To our knowledge, the present study is the first to measure different dimensions of mathematics-specific language skills explicitly and to relate them to mathematical learning gain longitudinally. Our results underpin the importance of general and subject-specific language skills for mathematics learning already in elementary school. This indicates that approaches to support students’ language acquisition within subject-related instruction (e.g. Schindler et al. 2019; Wessel and Erath 2018) may provide effective means to foster mathematical learning beyond the acquisition of subject-specific language skills. Accordingly, developing such approaches based on educational theories of the role of language in mathematics learning as well as empirical evidence on the mechanisms assumed in these theories remains a central desideratum (Gabler and Ufer n.d.). In this context, it will be of interest if migration- or language-related disparities in mathematics achievement can be reduced by a stronger focus on subject-specific language skills in classroom education.

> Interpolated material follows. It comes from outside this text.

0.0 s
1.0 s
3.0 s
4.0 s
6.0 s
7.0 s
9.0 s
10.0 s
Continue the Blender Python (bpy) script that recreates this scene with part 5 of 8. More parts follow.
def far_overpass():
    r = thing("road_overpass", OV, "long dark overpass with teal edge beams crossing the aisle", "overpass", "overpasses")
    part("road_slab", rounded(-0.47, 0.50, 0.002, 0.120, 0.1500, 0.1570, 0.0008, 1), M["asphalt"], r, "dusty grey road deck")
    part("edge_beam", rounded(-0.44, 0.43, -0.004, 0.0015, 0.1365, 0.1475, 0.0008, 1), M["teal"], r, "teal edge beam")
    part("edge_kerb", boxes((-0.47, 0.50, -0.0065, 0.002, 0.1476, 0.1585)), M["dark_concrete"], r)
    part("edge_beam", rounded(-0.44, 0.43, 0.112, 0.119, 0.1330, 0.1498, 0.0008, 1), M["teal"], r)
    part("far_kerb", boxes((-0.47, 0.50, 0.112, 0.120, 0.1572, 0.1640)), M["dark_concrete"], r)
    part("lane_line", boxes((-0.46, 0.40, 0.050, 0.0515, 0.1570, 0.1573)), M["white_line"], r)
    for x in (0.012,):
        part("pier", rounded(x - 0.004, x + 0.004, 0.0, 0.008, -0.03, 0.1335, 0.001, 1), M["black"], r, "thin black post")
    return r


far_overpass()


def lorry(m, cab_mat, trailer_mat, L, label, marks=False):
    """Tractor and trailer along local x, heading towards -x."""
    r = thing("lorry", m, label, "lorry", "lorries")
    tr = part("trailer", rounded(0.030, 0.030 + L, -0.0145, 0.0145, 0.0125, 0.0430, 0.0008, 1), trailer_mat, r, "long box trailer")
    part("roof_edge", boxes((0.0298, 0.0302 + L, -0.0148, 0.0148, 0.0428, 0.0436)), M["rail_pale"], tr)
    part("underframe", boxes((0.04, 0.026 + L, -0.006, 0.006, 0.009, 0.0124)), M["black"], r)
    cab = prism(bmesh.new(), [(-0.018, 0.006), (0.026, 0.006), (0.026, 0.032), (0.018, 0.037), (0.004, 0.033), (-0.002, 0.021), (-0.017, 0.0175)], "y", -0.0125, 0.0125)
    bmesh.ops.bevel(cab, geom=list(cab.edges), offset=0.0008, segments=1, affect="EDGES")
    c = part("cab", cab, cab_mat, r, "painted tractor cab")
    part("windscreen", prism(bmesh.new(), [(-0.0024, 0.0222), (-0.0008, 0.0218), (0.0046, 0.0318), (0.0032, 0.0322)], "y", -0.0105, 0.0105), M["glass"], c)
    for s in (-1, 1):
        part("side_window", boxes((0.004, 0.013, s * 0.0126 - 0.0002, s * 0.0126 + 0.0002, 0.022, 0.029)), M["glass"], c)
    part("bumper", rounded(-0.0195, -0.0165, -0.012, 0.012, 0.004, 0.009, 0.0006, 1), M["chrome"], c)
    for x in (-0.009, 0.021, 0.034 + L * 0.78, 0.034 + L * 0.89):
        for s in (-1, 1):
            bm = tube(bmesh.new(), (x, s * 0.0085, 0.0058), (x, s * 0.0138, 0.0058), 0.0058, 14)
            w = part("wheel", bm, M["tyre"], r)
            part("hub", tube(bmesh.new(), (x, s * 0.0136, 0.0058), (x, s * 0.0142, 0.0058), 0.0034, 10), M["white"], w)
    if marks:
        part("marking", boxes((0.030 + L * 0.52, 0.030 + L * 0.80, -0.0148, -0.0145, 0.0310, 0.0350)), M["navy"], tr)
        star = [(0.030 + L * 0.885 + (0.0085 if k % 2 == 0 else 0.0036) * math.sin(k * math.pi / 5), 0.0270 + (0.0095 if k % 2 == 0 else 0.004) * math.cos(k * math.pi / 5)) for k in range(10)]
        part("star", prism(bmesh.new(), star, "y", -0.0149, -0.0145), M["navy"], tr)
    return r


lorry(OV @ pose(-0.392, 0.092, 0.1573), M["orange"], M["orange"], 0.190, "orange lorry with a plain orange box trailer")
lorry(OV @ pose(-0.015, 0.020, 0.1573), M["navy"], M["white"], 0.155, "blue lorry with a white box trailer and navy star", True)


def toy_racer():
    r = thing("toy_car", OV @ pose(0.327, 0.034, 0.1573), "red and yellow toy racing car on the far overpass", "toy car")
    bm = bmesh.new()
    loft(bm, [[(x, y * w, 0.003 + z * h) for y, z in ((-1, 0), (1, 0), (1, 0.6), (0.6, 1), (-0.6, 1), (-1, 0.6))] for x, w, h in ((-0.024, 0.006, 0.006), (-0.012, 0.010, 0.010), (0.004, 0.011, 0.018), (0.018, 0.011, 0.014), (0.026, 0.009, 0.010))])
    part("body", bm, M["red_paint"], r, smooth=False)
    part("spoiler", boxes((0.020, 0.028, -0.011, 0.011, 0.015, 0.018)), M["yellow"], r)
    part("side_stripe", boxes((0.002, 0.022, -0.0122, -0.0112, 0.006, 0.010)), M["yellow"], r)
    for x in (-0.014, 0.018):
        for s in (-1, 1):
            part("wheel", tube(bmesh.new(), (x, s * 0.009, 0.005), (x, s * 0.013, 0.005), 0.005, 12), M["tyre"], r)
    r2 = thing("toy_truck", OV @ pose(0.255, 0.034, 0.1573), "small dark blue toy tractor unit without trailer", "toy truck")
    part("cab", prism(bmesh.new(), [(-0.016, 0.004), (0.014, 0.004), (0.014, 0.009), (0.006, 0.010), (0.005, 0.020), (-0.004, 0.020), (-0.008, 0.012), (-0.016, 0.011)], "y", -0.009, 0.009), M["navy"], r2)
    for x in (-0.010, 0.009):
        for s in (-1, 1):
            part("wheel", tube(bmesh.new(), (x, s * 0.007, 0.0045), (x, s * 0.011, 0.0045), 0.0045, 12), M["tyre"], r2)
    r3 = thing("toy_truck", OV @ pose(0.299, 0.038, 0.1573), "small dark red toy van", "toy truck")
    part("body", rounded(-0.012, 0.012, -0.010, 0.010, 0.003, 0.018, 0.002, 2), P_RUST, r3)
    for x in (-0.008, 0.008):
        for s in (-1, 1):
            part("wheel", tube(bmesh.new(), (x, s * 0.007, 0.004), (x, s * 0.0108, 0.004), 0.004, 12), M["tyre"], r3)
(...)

Our study integrates two perspectives on subject-specific language skills: A perspective focusing on subject-specific vocabulary (Schindler et al. 2019; Taboada 2012) and a perspective focusing on measures of subject-specific text comprehension, often with instruments based on the idea of C‑Tests (Höttecke et al. 2017; Özcan 2013). On the one hand, it was found that both types of measures can reliably be combined into a comprehensive measure of subject-specific language skills. Moreover, the effects of these two indicators seemed to be similar in our study. Future research is necessary to investigate if a focus on only one of the two facets, mathematical vocabulary or mathematical text comprehension, is suited to support students’ learning.

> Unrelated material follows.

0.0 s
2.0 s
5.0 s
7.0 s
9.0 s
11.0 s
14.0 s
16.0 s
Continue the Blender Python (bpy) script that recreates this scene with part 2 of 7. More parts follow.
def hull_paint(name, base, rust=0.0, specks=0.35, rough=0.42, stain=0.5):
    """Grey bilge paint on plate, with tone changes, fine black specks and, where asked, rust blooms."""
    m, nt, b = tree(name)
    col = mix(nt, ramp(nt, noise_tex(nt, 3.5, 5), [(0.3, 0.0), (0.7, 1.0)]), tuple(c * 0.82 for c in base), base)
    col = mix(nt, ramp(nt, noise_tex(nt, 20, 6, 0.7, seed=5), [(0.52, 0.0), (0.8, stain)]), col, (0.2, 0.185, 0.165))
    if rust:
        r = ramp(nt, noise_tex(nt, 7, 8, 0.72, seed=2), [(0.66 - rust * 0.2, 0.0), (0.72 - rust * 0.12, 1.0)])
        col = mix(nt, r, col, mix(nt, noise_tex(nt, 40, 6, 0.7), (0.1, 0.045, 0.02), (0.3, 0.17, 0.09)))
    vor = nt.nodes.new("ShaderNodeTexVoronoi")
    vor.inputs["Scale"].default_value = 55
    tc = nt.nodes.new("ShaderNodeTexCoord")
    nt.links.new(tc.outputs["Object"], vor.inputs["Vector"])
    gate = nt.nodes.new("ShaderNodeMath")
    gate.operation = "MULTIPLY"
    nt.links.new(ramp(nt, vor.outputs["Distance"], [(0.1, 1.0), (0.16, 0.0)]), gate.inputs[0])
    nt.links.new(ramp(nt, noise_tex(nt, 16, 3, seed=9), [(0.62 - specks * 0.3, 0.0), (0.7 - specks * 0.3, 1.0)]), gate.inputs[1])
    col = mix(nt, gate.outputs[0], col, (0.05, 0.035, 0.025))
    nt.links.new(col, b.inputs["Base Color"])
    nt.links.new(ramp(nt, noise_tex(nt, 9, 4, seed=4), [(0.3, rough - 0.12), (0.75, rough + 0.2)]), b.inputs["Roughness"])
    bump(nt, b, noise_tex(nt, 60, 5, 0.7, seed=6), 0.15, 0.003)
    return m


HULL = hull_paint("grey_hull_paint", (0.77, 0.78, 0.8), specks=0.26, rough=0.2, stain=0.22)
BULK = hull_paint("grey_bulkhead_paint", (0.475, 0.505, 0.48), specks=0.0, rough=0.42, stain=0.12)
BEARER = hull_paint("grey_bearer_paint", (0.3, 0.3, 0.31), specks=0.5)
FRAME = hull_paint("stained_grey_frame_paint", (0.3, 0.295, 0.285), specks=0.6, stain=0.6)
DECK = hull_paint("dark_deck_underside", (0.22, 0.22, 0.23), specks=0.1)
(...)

Finally, our study aimed to investigate hypotheses regarding the varying role of general and subject-specific language skills on the acquisition of deep knowledge about mathematical concepts vs. of more schematic calculation procedures. This differentiation was made in an ad-hoc manner in prior studies, e.g. based on subscale analyses (Heinze et al. 2007) or factor analyses (Ufer et al. 2013) of existing tests. For this study, we designed an instrument to measure mathematics skills based on a multi-dimensional conceptualisation of mathematics skills (SPUR approach: Bleiler and Thompson 2013). The results point towards a more pronounced role of language skills also for the acquisition of calculation procedures in grade 3 than observed on the prior studies in grade 1. If this pattern of results can be sustained, it would indicate a danger that language-related problems in mathematics might be difficult to observe based on calculation skills in lower school grades, but accumulate and extend to all dimensions of mathematics skills with increasing complexity of school mathematics. This warrants an early diagnosis of schematic as well as conceptual mathematics skills, but also of general and subject-specific language skills already at early levels of elementary school to provide instructional support as early as possible. Instruments such as those developed for this study might be adapted to these earlier levels and serve as a basis for these diagnostics.